*Data section*:
▬▬▬
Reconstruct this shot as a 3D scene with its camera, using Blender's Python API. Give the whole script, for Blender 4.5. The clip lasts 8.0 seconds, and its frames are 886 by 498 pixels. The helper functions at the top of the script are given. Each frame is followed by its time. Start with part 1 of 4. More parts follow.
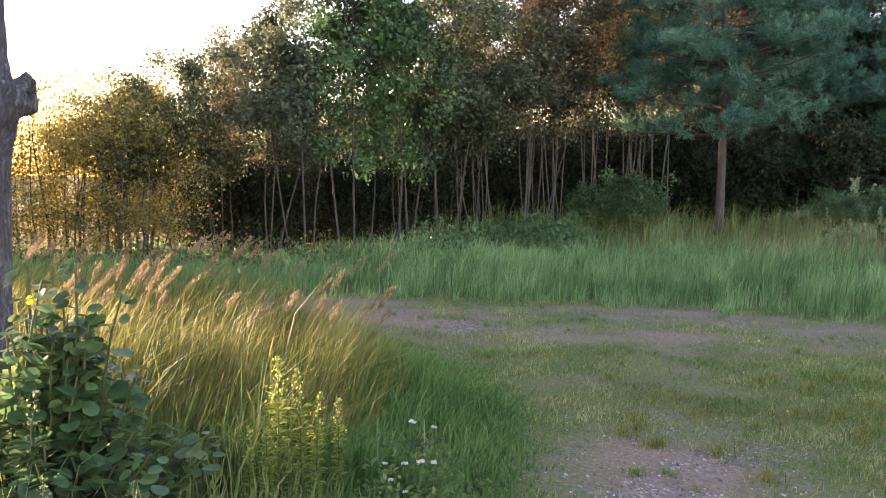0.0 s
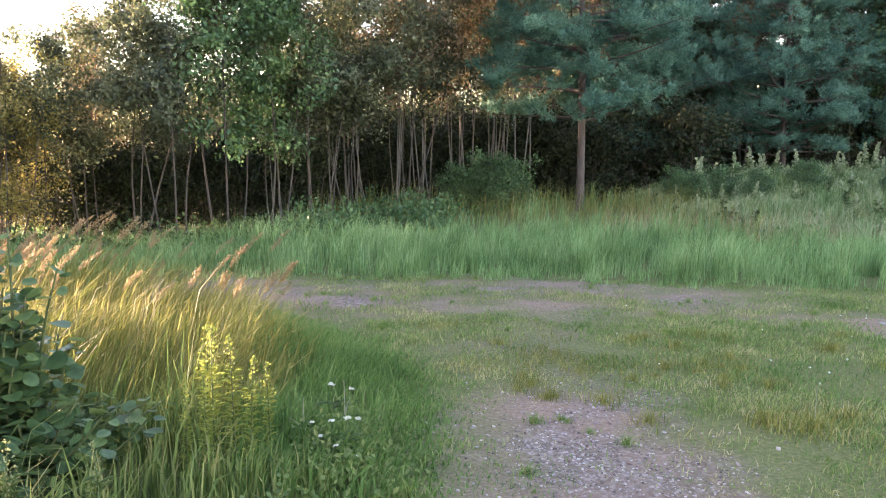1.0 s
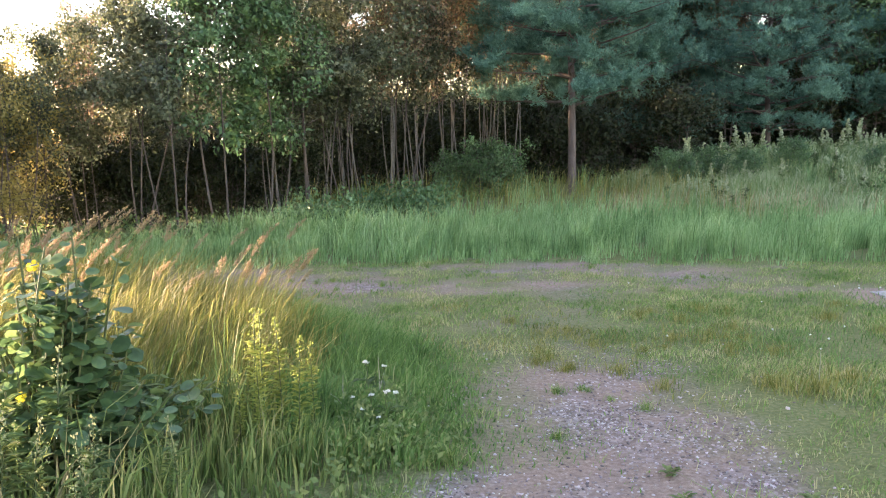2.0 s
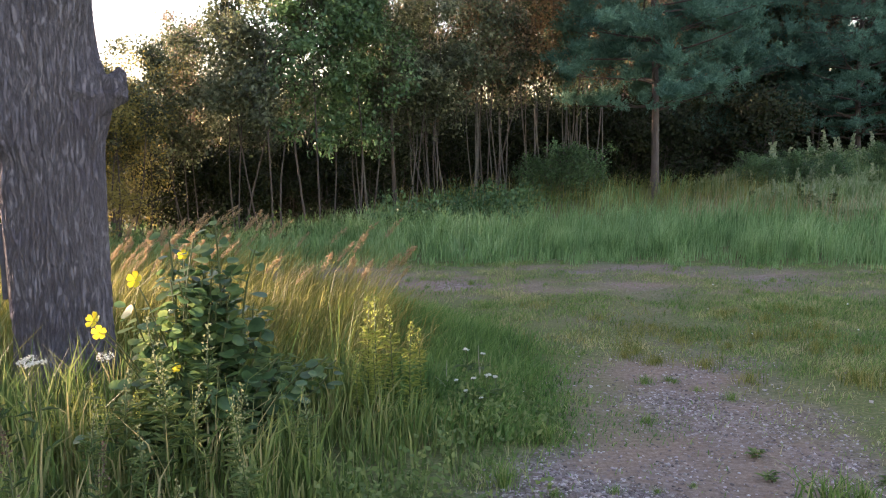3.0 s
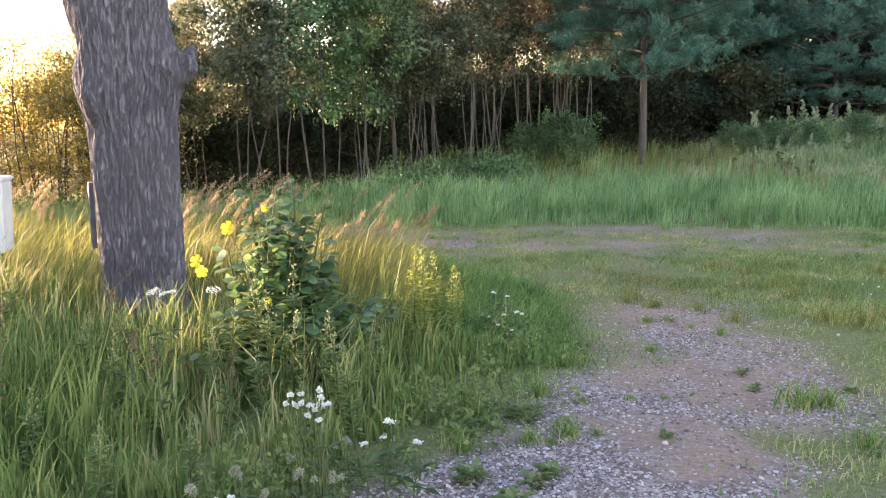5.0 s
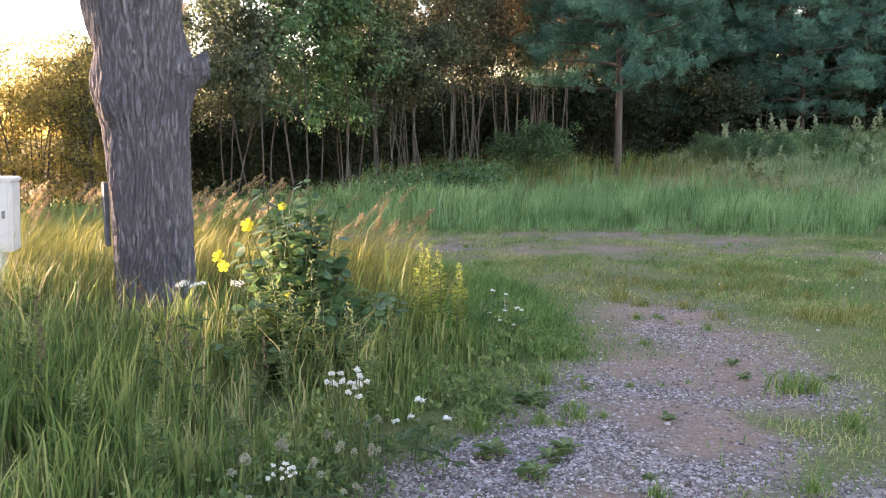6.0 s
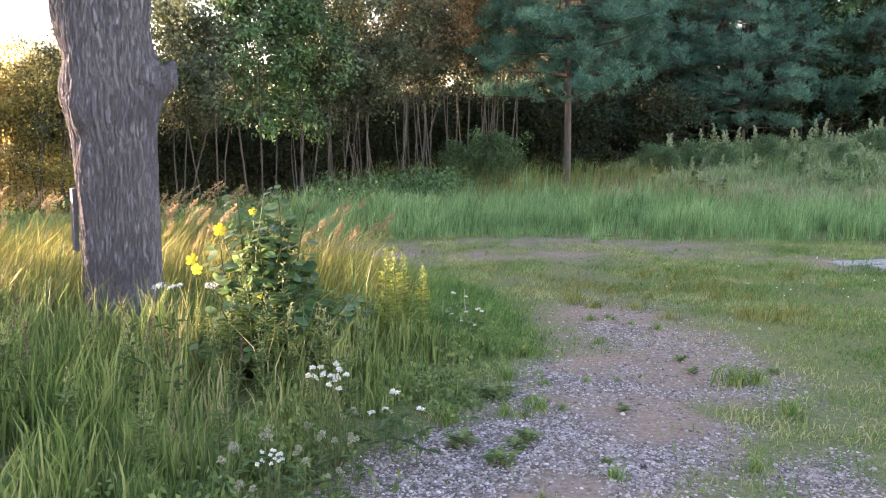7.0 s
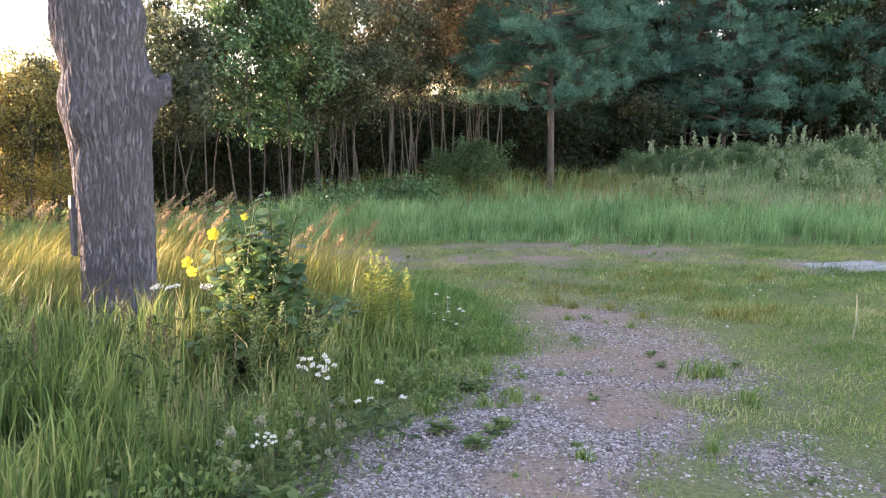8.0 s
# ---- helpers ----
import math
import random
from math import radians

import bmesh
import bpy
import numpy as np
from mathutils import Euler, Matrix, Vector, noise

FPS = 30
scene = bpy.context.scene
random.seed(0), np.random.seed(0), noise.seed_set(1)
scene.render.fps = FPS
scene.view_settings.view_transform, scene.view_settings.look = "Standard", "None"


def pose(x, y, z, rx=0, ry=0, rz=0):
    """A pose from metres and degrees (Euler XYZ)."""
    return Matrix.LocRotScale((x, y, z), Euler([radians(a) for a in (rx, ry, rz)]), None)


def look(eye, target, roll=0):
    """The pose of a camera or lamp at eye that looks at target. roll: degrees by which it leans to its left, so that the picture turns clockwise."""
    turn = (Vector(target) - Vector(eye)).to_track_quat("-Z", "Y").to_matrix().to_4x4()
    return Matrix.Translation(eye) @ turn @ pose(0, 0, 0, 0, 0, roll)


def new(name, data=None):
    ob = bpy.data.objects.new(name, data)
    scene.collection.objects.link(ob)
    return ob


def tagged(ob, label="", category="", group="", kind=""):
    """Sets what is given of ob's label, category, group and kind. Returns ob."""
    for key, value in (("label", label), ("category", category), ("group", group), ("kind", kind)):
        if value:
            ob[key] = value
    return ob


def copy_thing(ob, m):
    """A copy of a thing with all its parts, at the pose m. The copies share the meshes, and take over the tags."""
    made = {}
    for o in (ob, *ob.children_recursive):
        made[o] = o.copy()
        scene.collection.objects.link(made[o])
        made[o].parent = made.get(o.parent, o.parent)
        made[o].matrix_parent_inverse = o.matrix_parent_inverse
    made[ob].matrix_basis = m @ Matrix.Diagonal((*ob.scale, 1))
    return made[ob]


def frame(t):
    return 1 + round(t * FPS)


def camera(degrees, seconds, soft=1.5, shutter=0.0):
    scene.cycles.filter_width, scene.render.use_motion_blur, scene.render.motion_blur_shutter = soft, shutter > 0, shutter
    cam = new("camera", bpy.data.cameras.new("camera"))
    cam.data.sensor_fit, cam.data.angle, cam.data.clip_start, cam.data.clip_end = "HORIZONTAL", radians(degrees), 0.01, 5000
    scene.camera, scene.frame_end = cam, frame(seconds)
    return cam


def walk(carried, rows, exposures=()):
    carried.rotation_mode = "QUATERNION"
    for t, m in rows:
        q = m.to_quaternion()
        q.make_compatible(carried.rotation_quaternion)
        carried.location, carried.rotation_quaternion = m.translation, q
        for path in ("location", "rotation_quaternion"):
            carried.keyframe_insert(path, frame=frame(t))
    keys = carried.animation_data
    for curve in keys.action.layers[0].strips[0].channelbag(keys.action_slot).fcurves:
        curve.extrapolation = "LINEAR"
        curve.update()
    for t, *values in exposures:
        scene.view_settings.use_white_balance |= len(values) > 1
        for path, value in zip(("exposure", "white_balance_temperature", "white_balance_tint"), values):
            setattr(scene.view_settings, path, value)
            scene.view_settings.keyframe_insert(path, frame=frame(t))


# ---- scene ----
cam = camera(54.1, 8.0, 1.1)
PATH = [
    (0, (0.655, 0.859, 1.454), (0.379, 2.834, 1.297), 0.7),
    (0.5, (0.521, 0.691, 1.436), (0.433, 2.683, 1.278), 1.3),
    (1, (0.405, 0.53, 1.417), (0.453, 2.52, 1.223), 0.4),
    (2.3, (0.11, 0.185, 1.415), (0.191, 2.171, 1.192), -1.3),
    (2.5, (0.069, 0.111, 1.421), (0.145, 2.097, 1.201), -1.5),
    (3, (0.046, -0.11, 1.411), (-0.048, 1.877, 1.202), -1.1),
    (3.5, (-0.016, -0.267, 1.417), (-0.12, 1.718, 1.203), -0.4),
    (4, (-0.121, -0.475, 1.425), (-0.2, 1.502, 1.134), 0.1),
    (4.5, (-0.183, -0.712, 1.41), (-0.259, 1.265, 1.118), -0.2),
    (4.7, (-0.2, -0.804, 1.427), (-0.278, 1.173, 1.138), -0.8),
    (5.8, (-0.482, -1.178, 1.403), (-0.451, 0.804, 1.136), -0.0),
    (6, (-0.499, -1.21, 1.386), (-0.477, 0.773, 1.126), -0.4),
    (6.5, (-0.594, -1.269, 1.38), (-0.512, 0.714, 1.13), -0.6),
    (7, (-0.609, -1.448, 1.388), (-0.468, 0.532, 1.146), -0.1),
    (7.5, (-0.576, -1.609, 1.402), (-0.429, 0.372, 1.169), 0.3),
    (8, (-0.597, -1.759, 1.392), (-0.427, 0.221, 1.167), -0.3),
]
walk(cam, [(t, look(eye, target, roll)) for t, eye, target, roll in PATH],
     [(0, 3.0, 6300, 37), (0.5, 3.15, 6300, 37), (1, 3.55, 6300, 37), (2.5, 3.55, 6300, 37), (3, 2.75, 6300, 37), (3.5, 2.95, 6300, 37), (4, 3.45, 6300, 37), (4.5, 3.45, 6300, 37), (6, 3.25, 6300, 37), (6.5, 3.42, 6300, 37), (8, 3.42, 6300, 37)])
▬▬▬
*What needs to be done*: Repeat the listing above exactly, with no pictures.

*Exercise solution*:
Reconstruct this shot as a 3D scene with its camera, using Blender's Python API. Give the whole script, for Blender 4.5. The clip lasts 8.0 seconds, and its frames are 886 by 498 pixels. The helper functions at the top of the script are given. Each frame is followed by its time. Start with part 1 of 4. More parts follow.
0.0 s
1.0 s
2.0 s
3.0 s
5.0 s
6.0 s
7.0 s
8.0 s
# ---- helpers ----
import math
import random
from math import radians

import bmesh
import bpy
import numpy as np
from mathutils import Euler, Matrix, Vector, noise

FPS = 30
scene = bpy.context.scene
random.seed(0), np.random.seed(0), noise.seed_set(1)
scene.render.fps = FPS
scene.view_settings.view_transform, scene.view_settings.look = "Standard", "None"


def pose(x, y, z, rx=0, ry=0, rz=0):
    """A pose from metres and degrees (Euler XYZ)."""
    return Matrix.LocRotScale((x, y, z), Euler([radians(a) for a in (rx, ry, rz)]), None)


def look(eye, target, roll=0):
    """The pose of a camera or lamp at eye that looks at target. roll: degrees by which it leans to its left, so that the picture turns clockwise."""
    turn = (Vector(target) - Vector(eye)).to_track_quat("-Z", "Y").to_matrix().to_4x4()
    return Matrix.Translation(eye) @ turn @ pose(0, 0, 0, 0, 0, roll)


def new(name, data=None):
    ob = bpy.data.objects.new(name, data)
    scene.collection.objects.link(ob)
    return ob


def tagged(ob, label="", category="", group="", kind=""):
    """Sets what is given of ob's label, category, group and kind. Returns ob."""
    for key, value in (("label", label), ("category", category), ("group", group), ("kind", kind)):
        if value:
            ob[key] = value
    return ob


def copy_thing(ob, m):
    """A copy of a thing with all its parts, at the pose m. The copies share the meshes, and take over the tags."""
    made = {}
    for o in (ob, *ob.children_recursive):
        made[o] = o.copy()
        scene.collection.objects.link(made[o])
        made[o].parent = made.get(o.parent, o.parent)
        made[o].matrix_parent_inverse = o.matrix_parent_inverse
    made[ob].matrix_basis = m @ Matrix.Diagonal((*ob.scale, 1))
    return made[ob]


def frame(t):
    return 1 + round(t * FPS)


def camera(degrees, seconds, soft=1.5, shutter=0.0):
    scene.cycles.filter_width, scene.render.use_motion_blur, scene.render.motion_blur_shutter = soft, shutter > 0, shutter
    cam = new("camera", bpy.data.cameras.new("camera"))
    cam.data.sensor_fit, cam.data.angle, cam.data.clip_start, cam.data.clip_end = "HORIZONTAL", radians(degrees), 0.01, 5000
    scene.camera, scene.frame_end = cam, frame(seconds)
    return cam


def walk(carried, rows, exposures=()):
    carried.rotation_mode = "QUATERNION"
    for t, m in rows:
        q = m.to_quaternion()
        q.make_compatible(carried.rotation_quaternion)
        carried.location, carried.rotation_quaternion = m.translation, q
        for path in ("location", "rotation_quaternion"):
            carried.keyframe_insert(path, frame=frame(t))
    keys = carried.animation_data
    for curve in keys.action.layers[0].strips[0].channelbag(keys.action_slot).fcurves:
        curve.extrapolation = "LINEAR"
        curve.update()
    for t, *values in exposures:
        scene.view_settings.use_white_balance |= len(values) > 1
        for path, value in zip(("exposure", "white_balance_temperature", "white_balance_tint"), values):
            setattr(scene.view_settings, path, value)
            scene.view_settings.keyframe_insert(path, frame=frame(t))


# ---- scene ----
cam = camera(54.1, 8.0, 1.1)
PATH = [
    (0, (0.655, 0.859, 1.454), (0.379, 2.834, 1.297), 0.7),
    (0.5, (0.521, 0.691, 1.436), (0.433, 2.683, 1.278), 1.3),
    (1, (0.405, 0.53, 1.417), (0.453, 2.52, 1.223), 0.4),
    (2.3, (0.11, 0.185, 1.415), (0.191, 2.171, 1.192), -1.3),
    (2.5, (0.069, 0.111, 1.421), (0.145, 2.097, 1.201), -1.5),
    (3, (0.046, -0.11, 1.411), (-0.048, 1.877, 1.202), -1.1),
    (3.5, (-0.016, -0.267, 1.417), (-0.12, 1.718, 1.203), -0.4),
    (4, (-0.121, -0.475, 1.425), (-0.2, 1.502, 1.134), 0.1),
    (4.5, (-0.183, -0.712, 1.41), (-0.259, 1.265, 1.118), -0.2),
    (4.7, (-0.2, -0.804, 1.427), (-0.278, 1.173, 1.138), -0.8),
    (5.8, (-0.482, -1.178, 1.403), (-0.451, 0.804, 1.136), -0.0),
    (6, (-0.499, -1.21, 1.386), (-0.477, 0.773, 1.126), -0.4),
    (6.5, (-0.594, -1.269, 1.38), (-0.512, 0.714, 1.13), -0.6),
    (7, (-0.609, -1.448, 1.388), (-0.468, 0.532, 1.146), -0.1),
    (7.5, (-0.576, -1.609, 1.402), (-0.429, 0.372, 1.169), 0.3),
    (8, (-0.597, -1.759, 1.392), (-0.427, 0.221, 1.167), -0.3),
]
walk(cam, [(t, look(eye, target, roll)) for t, eye, target, roll in PATH],
     [(0, 3.0, 6300, 37), (0.5, 3.15, 6300, 37), (1, 3.55, 6300, 37), (2.5, 3.55, 6300, 37), (3, 2.75, 6300, 37), (3.5, 2.95, 6300, 37), (4, 3.45, 6300, 37), (4.5, 3.45, 6300, 37), (6, 3.25, 6300, 37), (6.5, 3.42, 6300, 37), (8, 3.42, 6300, 37)])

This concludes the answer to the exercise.